Last fall, CNN told the story of North Carolina high school football player Jaquan Waller, who died from "second impact syndrome" after he sustained two head injuries in fewer than 48 hours and returned to the field without receiving clearance from a doctor.
No matter how well-trained coaches are to identify concussions in their youth athletes, some players refuse to report symptoms, either because they do not want to leave the game or they are too proud to admit they have been hurt. Some injuries do not even look serious when they occur. A concussion baseline test could take a long time to come back with conclusive results, so many coaches struggle with how to assess the true nature of a head injury.
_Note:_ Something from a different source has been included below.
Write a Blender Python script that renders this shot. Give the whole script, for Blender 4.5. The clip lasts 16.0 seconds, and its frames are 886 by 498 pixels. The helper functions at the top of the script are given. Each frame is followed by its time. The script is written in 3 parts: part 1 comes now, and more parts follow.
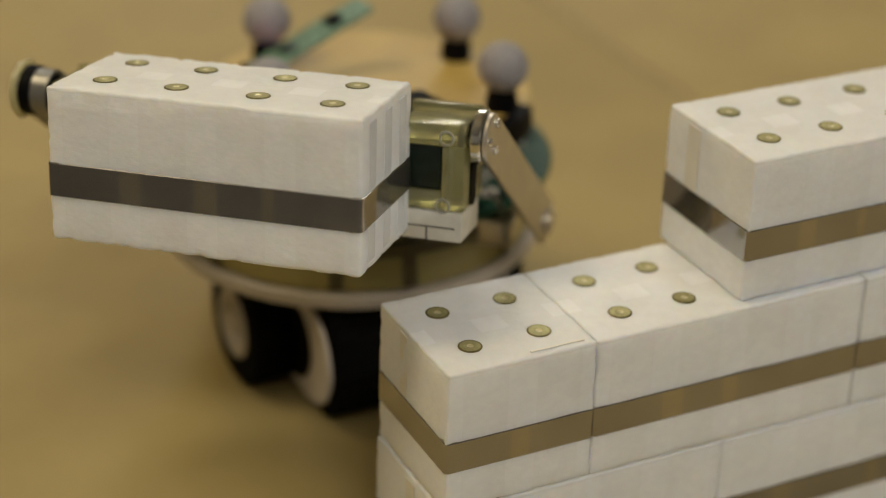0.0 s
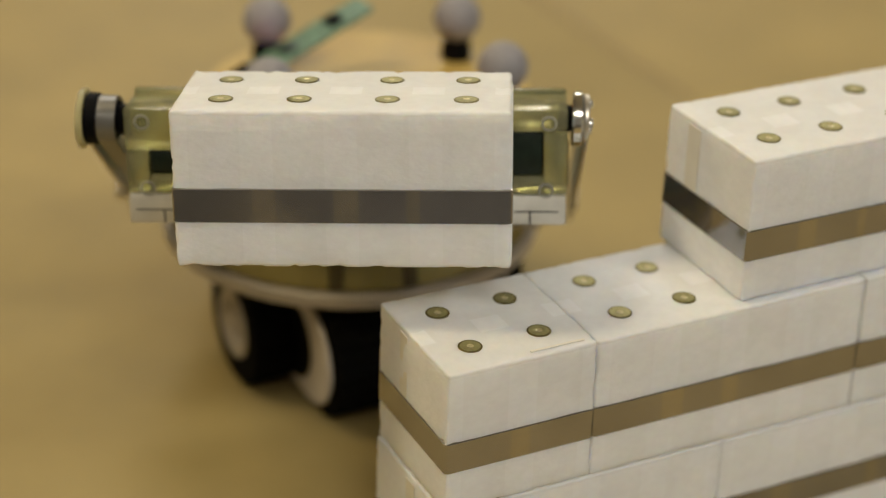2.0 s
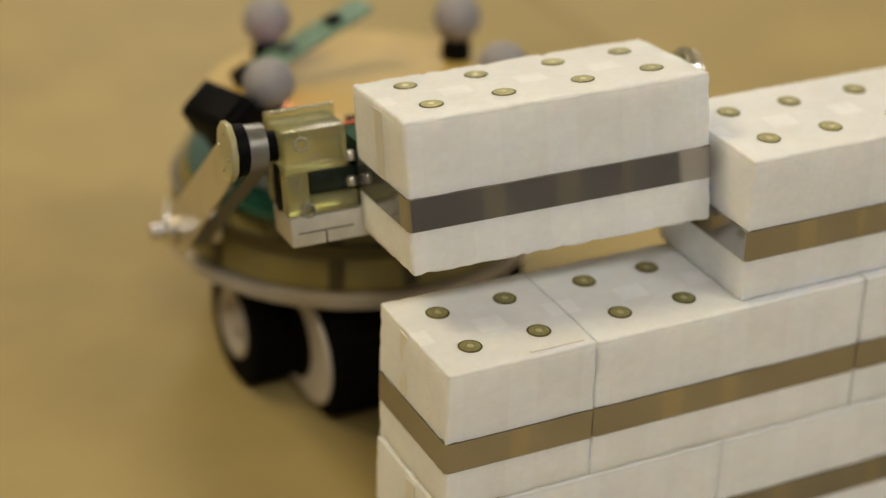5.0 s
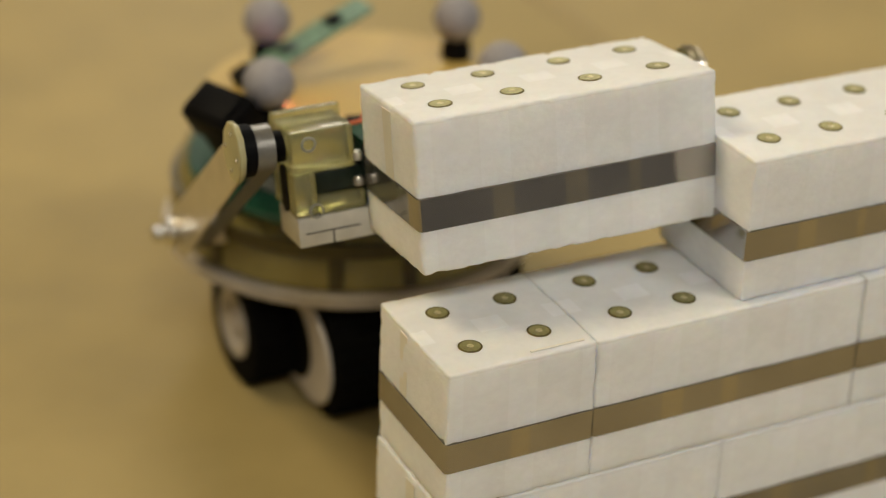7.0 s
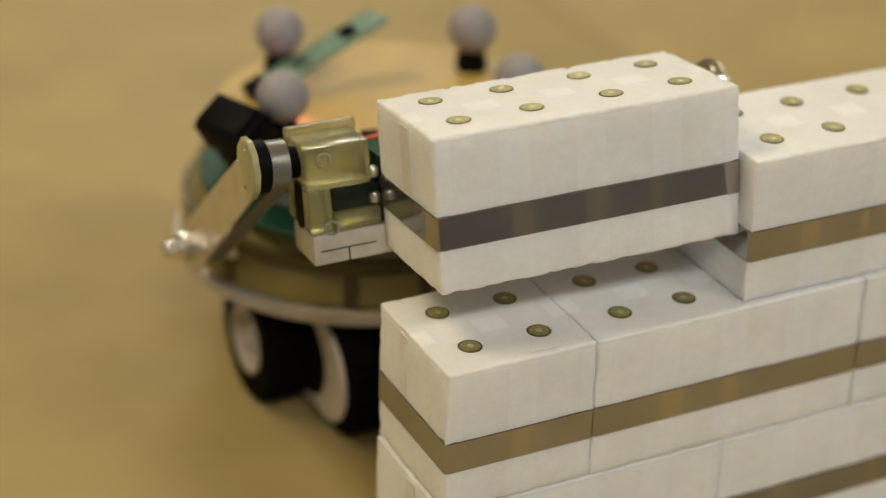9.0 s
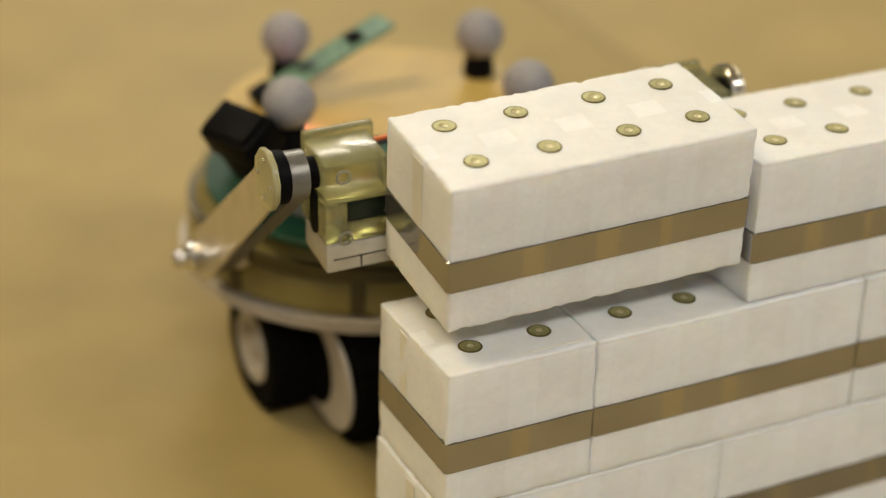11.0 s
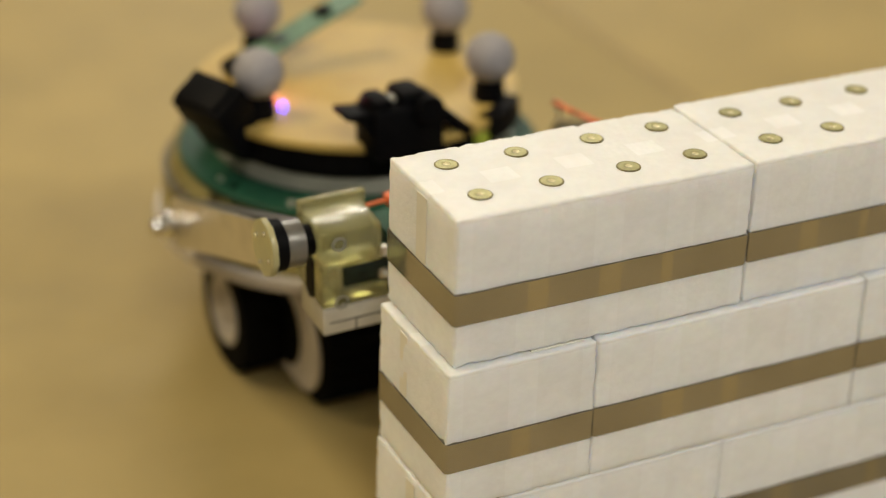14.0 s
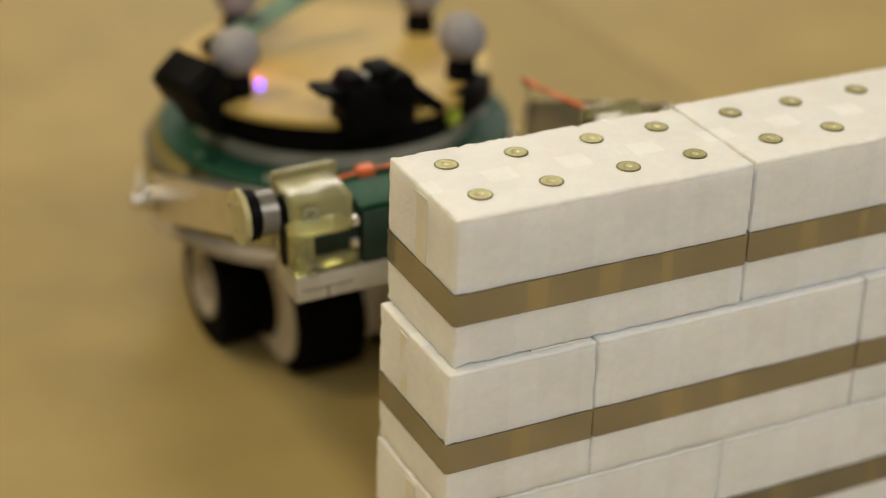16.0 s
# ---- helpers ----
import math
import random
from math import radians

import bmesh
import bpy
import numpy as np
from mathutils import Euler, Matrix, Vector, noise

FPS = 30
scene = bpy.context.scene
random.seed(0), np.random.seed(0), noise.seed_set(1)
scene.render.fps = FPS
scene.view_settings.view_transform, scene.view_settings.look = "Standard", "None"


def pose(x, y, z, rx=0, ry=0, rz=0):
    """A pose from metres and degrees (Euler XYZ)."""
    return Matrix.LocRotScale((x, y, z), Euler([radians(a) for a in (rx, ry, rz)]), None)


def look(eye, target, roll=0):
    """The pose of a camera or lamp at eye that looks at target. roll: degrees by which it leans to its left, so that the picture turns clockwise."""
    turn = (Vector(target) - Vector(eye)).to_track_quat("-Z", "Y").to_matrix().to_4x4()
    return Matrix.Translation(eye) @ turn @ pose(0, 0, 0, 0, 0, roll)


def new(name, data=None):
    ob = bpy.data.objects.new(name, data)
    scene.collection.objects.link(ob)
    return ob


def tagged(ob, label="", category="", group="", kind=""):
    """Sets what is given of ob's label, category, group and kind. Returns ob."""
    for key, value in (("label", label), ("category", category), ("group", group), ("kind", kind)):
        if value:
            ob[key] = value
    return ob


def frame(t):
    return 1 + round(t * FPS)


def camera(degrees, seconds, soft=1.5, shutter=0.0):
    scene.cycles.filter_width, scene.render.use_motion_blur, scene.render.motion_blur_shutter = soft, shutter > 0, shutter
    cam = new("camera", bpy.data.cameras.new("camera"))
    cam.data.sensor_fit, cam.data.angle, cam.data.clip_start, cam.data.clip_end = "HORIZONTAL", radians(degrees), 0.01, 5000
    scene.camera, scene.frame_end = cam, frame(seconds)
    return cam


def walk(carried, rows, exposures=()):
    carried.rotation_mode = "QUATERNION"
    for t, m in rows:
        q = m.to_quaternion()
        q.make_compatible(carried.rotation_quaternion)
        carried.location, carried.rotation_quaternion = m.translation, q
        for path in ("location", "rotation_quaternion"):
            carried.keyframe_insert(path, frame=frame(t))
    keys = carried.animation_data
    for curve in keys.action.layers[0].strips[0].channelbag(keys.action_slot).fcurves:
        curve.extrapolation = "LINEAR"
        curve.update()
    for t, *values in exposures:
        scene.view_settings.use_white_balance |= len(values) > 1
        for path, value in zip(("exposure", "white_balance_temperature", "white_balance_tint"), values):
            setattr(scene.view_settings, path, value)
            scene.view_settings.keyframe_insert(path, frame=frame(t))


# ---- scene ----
# ---------------------------------------------------------------- camera
Z0 = 0.1166                      # height of the top of the second course over the floor
cam = camera(26.65, 16.0, soft=1.2, shutter=0.0)
EYE = Vector((-0.25332, -0.49596, 0.33654 + Z0))
AIM = EYE + Vector((0.400248, 0.793684, -0.458112))
cam.data.dof.use_dof = True
cam.data.dof.focus_distance = 0.668
cam.data.dof.aperture_fstop = 3.9
walk(cam, [(0.0, look(EYE, AIM, 1.55)), (16.0, look(EYE, AIM, 1.55))], exposures=[(0.0, -0.22), (0.5, -0.07), (2.0, 0.01), (4.0, 0.08), (8.0, 0.08), (9.2, 0.10), (11.5, 0.29), (13.5, 0.25), (14.5, 0.28), (15.5, 0.15), (16.0, 0.13)])

# ---------------------------------------------------------------- world and lamps
world = bpy.data.worlds.new("world")
world.use_nodes = True
scene.world = world
world.node_tree.nodes["Background"].inputs[0].default_value = (1.0, 0.95, 0.86, 1)
world.node_tree.nodes["Background"].inputs[1].default_value = 0.05

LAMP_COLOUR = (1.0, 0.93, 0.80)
# The warm tint stands in for light bounced off the tan floor.
WARM_BOUNCE, COOL = (1.0, 0.81, 0.48), (1.0, 0.95, 0.84)
# Assumed panels out of view, placed and powered to light each brick side.
LAMPS = [(-1.5, 0.9, 45.0, WARM_BOUNCE), (0.7, 3.0, 25.0, COOL), (2.3, 4.4, 42.0, COOL), (3.6, 2.4, 34.0, COOL), (-0.7, -2.3, 40.0, COOL), (1.5, -2.3, 40.0, COOL)]
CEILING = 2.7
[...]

With these facts in mind, California high school freshman Braeden Benedict invented a device that alerts coaches immediately if an athlete is likely to have suffered a concussion. Benedict, a football player himself, has endured head injuries of his own and has seen teammates go down with concussions, so he understands the stakes.
"I wanted to come up with something simple and low-cost," Benedict told The Los Angeles Times. "Something that tells you to get out of the game and get checked."
What Benedict came up with is a liquid-filled patch that can be placed on the front of a youth football helmet. When struck with enough force to have likely caused a concussion, the patch releases a red dye, which serves as a red flag for coaches to pull a player from a game to receive further testing.
Coaches can combine products like the one designed by Benedict with high-quality football helmets and a protocol for treating athletes who endure head injuries to reduce instances of compounded health problems resulting from head injuries. While concussions may in some ways be unavoidable, even with the best football equipment, the job of coaches should be to ensure athletes stay off the filed for enough time for them to heal properly.